Funny, mine hasn't even shipped yet, and I ordered the Stereo on launch day (April 8th).
Be prepared for a seriously long wait..
The first batch of the dac8 Stereos has been shipped 2 weeks ago, more are shipping this week and the production rate should stabilize and only increase from now on. There was something we needed to take care of in regards the Raspberry integration. Thank you for your patience.
The only annoyance so far is the pop I get whenever I hit stop on a playing track when bitstreaming DSD music (DoP). This doesn't occur with PCM music. I also did not have this problem with the RME ADI-2 DAC.
@Okto Research Any thoughts as to what might be going on?
We know about the issue and we are working on a fix. It is a software one, so we should be able to address it with a firmware update package that our software developers are working on.
Hi. Thank you for my dream DAC!
So what you are saying is that the dac8 does not need that info? XMOS & DAC chips processes 24/16 bit the same? Nothing special for 24? Since the DAC does not detect the info it must process the same.
All the data is processed as 32-bit internally and neither XMOS nor DAC chip is aware of part of the sample bits being padded with zeros.

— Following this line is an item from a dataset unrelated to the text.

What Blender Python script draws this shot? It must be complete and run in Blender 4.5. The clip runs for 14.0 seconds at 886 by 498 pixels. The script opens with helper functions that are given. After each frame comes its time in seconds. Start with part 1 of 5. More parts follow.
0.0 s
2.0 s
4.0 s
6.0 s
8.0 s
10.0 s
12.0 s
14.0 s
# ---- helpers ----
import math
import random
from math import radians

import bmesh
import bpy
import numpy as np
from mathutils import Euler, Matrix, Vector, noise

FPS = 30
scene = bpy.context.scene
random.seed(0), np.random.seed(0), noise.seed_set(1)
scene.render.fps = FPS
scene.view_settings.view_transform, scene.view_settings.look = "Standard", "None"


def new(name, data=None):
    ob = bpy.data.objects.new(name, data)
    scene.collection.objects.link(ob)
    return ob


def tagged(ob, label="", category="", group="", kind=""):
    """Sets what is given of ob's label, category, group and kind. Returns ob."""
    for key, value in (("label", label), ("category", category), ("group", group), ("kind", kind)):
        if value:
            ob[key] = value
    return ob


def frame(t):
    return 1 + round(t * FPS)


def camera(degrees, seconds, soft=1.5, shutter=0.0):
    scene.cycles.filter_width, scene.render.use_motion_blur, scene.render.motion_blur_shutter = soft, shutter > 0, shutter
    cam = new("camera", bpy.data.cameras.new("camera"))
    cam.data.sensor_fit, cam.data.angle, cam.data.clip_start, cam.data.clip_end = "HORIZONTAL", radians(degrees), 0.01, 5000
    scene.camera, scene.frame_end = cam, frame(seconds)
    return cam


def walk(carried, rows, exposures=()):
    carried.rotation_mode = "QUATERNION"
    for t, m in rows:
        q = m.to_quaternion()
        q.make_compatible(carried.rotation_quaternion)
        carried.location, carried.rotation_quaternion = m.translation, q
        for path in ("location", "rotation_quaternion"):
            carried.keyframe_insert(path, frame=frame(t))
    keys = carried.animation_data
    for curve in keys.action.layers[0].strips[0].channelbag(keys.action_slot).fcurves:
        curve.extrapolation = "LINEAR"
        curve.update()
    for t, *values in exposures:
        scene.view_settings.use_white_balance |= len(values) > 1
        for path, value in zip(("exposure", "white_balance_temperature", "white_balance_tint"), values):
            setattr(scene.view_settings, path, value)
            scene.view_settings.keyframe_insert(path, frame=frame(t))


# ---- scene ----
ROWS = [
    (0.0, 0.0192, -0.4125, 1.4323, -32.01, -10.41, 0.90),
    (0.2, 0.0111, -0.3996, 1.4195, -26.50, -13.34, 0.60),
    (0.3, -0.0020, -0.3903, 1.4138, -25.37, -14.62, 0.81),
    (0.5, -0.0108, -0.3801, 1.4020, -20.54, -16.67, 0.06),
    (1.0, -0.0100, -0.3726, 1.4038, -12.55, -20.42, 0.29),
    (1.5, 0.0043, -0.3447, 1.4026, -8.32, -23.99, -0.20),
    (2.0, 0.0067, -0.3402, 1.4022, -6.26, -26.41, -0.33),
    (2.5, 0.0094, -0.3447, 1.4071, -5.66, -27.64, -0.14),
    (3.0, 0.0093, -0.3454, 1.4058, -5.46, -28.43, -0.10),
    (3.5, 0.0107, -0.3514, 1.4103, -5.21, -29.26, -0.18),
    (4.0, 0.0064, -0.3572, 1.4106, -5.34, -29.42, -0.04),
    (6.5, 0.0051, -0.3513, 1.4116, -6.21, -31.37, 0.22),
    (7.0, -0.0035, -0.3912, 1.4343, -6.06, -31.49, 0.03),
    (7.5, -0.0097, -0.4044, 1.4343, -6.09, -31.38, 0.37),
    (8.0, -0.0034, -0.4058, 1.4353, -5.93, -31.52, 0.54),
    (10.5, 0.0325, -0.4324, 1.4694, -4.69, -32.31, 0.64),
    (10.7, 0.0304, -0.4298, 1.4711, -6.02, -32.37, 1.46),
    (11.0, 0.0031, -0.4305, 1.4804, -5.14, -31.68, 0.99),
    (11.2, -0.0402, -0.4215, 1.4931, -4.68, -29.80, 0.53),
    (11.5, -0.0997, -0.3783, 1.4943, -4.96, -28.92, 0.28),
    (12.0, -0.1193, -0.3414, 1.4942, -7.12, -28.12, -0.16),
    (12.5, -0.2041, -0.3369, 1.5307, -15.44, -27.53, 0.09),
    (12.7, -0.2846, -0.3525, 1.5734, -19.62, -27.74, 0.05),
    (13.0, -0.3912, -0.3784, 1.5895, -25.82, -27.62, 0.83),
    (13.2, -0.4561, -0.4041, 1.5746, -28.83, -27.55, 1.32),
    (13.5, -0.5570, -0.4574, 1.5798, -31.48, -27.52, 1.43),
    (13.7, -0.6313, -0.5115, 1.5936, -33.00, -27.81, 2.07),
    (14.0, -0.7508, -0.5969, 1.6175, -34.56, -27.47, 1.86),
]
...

"Far from reliable", is probably stretching it. Can you/anyone name ANY device that passes wrong info? And with AES? And MCH? Many devices, including my entire system relies on that info. The Vanity reclocks native signal. It detects that info in order to know how to reclock. Many DAC's do have bitrate. I guess it's a design decision for an off chance it might be wrong. Anyway, thanks for clearing that up.
During our testing, we came across multiple consumer, SPDIF devices that either did not provide the information about bit depth at all or it didn't reflect the actual data. We are going to have a look at this in the future in order to make the dac8 able to display the AES/EBU / SPDIF bit depth information when it is available and when the DAC is able to verify that it is correct.

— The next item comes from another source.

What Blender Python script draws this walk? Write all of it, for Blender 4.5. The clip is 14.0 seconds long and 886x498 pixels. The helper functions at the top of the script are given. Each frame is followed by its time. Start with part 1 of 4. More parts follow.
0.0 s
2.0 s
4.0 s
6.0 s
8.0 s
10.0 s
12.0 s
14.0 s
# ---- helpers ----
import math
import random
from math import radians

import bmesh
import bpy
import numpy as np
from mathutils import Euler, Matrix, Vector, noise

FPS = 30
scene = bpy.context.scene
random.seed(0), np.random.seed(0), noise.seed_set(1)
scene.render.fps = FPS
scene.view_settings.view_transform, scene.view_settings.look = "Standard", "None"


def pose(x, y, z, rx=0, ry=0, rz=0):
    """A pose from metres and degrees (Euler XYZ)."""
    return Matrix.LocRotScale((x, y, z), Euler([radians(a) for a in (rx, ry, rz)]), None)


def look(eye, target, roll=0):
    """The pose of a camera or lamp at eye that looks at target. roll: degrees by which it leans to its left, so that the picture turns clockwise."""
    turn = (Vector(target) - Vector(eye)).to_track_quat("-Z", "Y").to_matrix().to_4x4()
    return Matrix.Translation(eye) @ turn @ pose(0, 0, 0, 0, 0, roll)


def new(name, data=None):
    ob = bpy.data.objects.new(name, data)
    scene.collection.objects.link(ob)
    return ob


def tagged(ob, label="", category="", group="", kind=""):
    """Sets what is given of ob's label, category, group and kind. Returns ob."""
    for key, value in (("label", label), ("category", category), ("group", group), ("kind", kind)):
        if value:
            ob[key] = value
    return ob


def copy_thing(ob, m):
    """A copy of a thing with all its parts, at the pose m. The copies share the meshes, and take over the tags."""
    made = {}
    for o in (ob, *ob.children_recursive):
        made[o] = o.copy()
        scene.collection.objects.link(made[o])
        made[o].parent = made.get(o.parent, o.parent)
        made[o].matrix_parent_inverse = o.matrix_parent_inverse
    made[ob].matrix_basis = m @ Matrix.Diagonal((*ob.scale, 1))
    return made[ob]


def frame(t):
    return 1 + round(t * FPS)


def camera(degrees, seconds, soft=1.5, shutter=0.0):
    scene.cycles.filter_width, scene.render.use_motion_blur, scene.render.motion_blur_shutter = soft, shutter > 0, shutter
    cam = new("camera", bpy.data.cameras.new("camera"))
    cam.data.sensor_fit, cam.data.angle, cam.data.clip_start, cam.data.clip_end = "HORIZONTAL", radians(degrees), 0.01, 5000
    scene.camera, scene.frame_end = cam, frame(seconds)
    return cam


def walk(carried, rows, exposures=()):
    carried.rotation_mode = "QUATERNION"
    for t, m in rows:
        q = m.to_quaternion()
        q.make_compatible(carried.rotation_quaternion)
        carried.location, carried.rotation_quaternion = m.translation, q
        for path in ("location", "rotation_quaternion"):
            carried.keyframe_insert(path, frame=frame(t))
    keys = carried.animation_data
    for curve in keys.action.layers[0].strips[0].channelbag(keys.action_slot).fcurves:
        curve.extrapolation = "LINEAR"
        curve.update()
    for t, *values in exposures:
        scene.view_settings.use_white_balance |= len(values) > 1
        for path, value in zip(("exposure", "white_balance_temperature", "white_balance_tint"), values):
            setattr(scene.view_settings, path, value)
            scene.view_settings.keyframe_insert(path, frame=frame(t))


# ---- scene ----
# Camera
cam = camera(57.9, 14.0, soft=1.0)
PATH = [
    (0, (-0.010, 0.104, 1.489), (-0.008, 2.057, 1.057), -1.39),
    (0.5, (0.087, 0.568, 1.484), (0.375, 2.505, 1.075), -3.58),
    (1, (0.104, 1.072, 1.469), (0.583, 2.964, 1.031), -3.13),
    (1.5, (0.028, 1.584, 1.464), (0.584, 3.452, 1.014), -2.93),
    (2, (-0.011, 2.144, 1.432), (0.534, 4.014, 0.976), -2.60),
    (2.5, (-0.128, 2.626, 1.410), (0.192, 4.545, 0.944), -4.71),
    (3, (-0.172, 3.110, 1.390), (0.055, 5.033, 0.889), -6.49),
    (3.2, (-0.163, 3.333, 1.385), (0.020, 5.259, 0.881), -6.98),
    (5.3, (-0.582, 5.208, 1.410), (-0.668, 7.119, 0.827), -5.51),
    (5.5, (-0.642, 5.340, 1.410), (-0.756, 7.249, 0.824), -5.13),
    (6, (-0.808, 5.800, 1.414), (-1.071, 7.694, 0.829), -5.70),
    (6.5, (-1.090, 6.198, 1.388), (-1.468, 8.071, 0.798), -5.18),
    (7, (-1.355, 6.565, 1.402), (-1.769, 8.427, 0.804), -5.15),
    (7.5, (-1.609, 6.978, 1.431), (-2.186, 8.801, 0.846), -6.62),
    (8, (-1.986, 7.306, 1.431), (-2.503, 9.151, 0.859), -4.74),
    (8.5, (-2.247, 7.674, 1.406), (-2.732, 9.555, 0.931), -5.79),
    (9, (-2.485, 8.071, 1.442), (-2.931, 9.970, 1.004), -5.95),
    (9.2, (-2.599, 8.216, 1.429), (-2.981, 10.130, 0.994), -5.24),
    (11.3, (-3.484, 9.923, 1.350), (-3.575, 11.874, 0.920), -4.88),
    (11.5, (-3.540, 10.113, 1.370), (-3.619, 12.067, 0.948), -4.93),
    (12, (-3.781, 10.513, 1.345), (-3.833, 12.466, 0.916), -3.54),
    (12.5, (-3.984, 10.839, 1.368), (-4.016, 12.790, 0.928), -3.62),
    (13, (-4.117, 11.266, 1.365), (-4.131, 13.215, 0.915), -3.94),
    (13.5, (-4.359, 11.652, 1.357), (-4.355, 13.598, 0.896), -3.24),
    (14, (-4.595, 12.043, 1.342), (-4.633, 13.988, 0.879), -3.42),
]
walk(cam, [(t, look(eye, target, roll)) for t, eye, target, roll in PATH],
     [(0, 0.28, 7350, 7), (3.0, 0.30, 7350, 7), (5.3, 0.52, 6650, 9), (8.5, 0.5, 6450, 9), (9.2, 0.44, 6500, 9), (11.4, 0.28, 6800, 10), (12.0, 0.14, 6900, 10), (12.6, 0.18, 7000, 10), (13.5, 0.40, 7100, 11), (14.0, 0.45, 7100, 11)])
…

Speaking of design, why no Clock input? All Pro DAC's have 'em. I imagine pro people would be way, way more interested in this product then us mere mortals. Now they wont/can't buy. Effects everyone because now DAW's (The source of our sources) will use substandard devices. So the universe would gain if Pro's/DAW's use this device.

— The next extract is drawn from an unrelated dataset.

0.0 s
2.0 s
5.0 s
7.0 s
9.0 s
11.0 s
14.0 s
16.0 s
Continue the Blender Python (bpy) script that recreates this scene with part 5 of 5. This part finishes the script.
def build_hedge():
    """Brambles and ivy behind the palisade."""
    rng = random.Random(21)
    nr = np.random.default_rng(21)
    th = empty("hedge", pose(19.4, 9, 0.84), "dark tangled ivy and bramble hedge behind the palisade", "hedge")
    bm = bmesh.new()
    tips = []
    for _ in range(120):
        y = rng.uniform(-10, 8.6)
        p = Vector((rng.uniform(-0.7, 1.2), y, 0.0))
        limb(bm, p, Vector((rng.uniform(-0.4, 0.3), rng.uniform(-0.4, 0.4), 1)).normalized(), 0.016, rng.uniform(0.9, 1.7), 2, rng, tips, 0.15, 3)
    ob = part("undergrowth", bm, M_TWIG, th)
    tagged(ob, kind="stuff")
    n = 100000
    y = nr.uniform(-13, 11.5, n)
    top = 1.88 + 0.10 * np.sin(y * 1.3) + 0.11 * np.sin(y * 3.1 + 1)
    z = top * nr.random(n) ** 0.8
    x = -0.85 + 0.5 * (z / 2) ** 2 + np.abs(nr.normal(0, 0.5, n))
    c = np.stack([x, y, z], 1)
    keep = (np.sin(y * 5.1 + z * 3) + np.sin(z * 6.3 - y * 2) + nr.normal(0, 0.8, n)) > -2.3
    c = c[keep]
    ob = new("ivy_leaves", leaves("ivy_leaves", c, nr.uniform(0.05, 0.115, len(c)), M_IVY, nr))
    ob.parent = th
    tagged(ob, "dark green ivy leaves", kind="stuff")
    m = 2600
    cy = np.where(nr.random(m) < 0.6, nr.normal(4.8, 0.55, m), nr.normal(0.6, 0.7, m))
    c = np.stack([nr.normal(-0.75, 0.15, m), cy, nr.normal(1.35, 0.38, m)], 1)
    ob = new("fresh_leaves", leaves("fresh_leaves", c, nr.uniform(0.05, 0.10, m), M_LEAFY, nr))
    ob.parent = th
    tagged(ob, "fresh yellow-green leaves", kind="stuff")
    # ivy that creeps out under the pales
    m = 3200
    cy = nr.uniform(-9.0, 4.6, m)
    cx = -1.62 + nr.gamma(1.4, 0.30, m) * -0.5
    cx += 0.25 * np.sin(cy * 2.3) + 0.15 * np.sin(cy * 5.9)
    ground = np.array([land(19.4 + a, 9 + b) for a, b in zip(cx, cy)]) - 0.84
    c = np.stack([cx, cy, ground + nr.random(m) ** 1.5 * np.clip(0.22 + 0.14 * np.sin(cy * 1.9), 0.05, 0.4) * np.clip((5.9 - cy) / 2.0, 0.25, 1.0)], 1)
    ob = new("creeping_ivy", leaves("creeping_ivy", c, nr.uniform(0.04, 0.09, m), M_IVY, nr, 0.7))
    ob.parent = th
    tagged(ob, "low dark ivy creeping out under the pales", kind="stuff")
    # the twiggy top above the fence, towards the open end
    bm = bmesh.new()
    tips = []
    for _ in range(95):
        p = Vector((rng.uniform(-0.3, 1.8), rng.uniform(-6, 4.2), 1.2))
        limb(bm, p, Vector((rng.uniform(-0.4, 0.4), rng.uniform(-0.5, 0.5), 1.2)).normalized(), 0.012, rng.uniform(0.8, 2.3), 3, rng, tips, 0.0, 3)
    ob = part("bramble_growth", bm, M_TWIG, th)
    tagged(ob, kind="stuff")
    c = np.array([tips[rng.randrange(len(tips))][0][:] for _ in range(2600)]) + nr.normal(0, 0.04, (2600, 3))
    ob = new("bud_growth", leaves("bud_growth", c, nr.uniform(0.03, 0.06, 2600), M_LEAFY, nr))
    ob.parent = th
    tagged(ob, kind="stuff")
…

BTW: This forum only tested clock with single device, but what about DAW's with 20+ devices with analog stages. Also, my Pro Trinnov (assuming many others) allows for a secondary audio, the unprocessed audio, Trinnov calls it wet vs dry. Anyway, all that's gotta be synced.
Congratulations! Well done. Give yourself a raise. (Of coarse clock input would give you around 900% raise...)
As answered in one of the subsequent posts, the AES/EBU or SPDIF signal already contains the clock. More than that, the AES/EBU or SPDIF frequency is equal to 2x the bit rate (or 128x sample rate), which (even though it has the biphase-mark coded audio data on it) makes it much easier for the receiver (and less prone to errors - jitter) to recover the bit clock from than from a slow word clock supplied through a separate connector. The dac8 PRO uses a combination of a very good receiver chip and Sabre's jitter eliminator in order to achieve the specified performance, even when using its AES/EBU inputs (regardless of whether AES/EBU or SPDIF signal is being fed to them). SPDIF and AES/EBU are, unlike UAC2 USB, synchronous protocols, so a significant timing error would lead to immediate loss of sync or audible sample drops.
I am afraid that there is a strong similarity between the idea of clocking in the pro audio and luxurious cables in the consumer audio. Trying to keep DACs fed with AES/EBU signal in sync using an external word clock kind of reminds trying to improve sound quality with directional cables placed on elevators.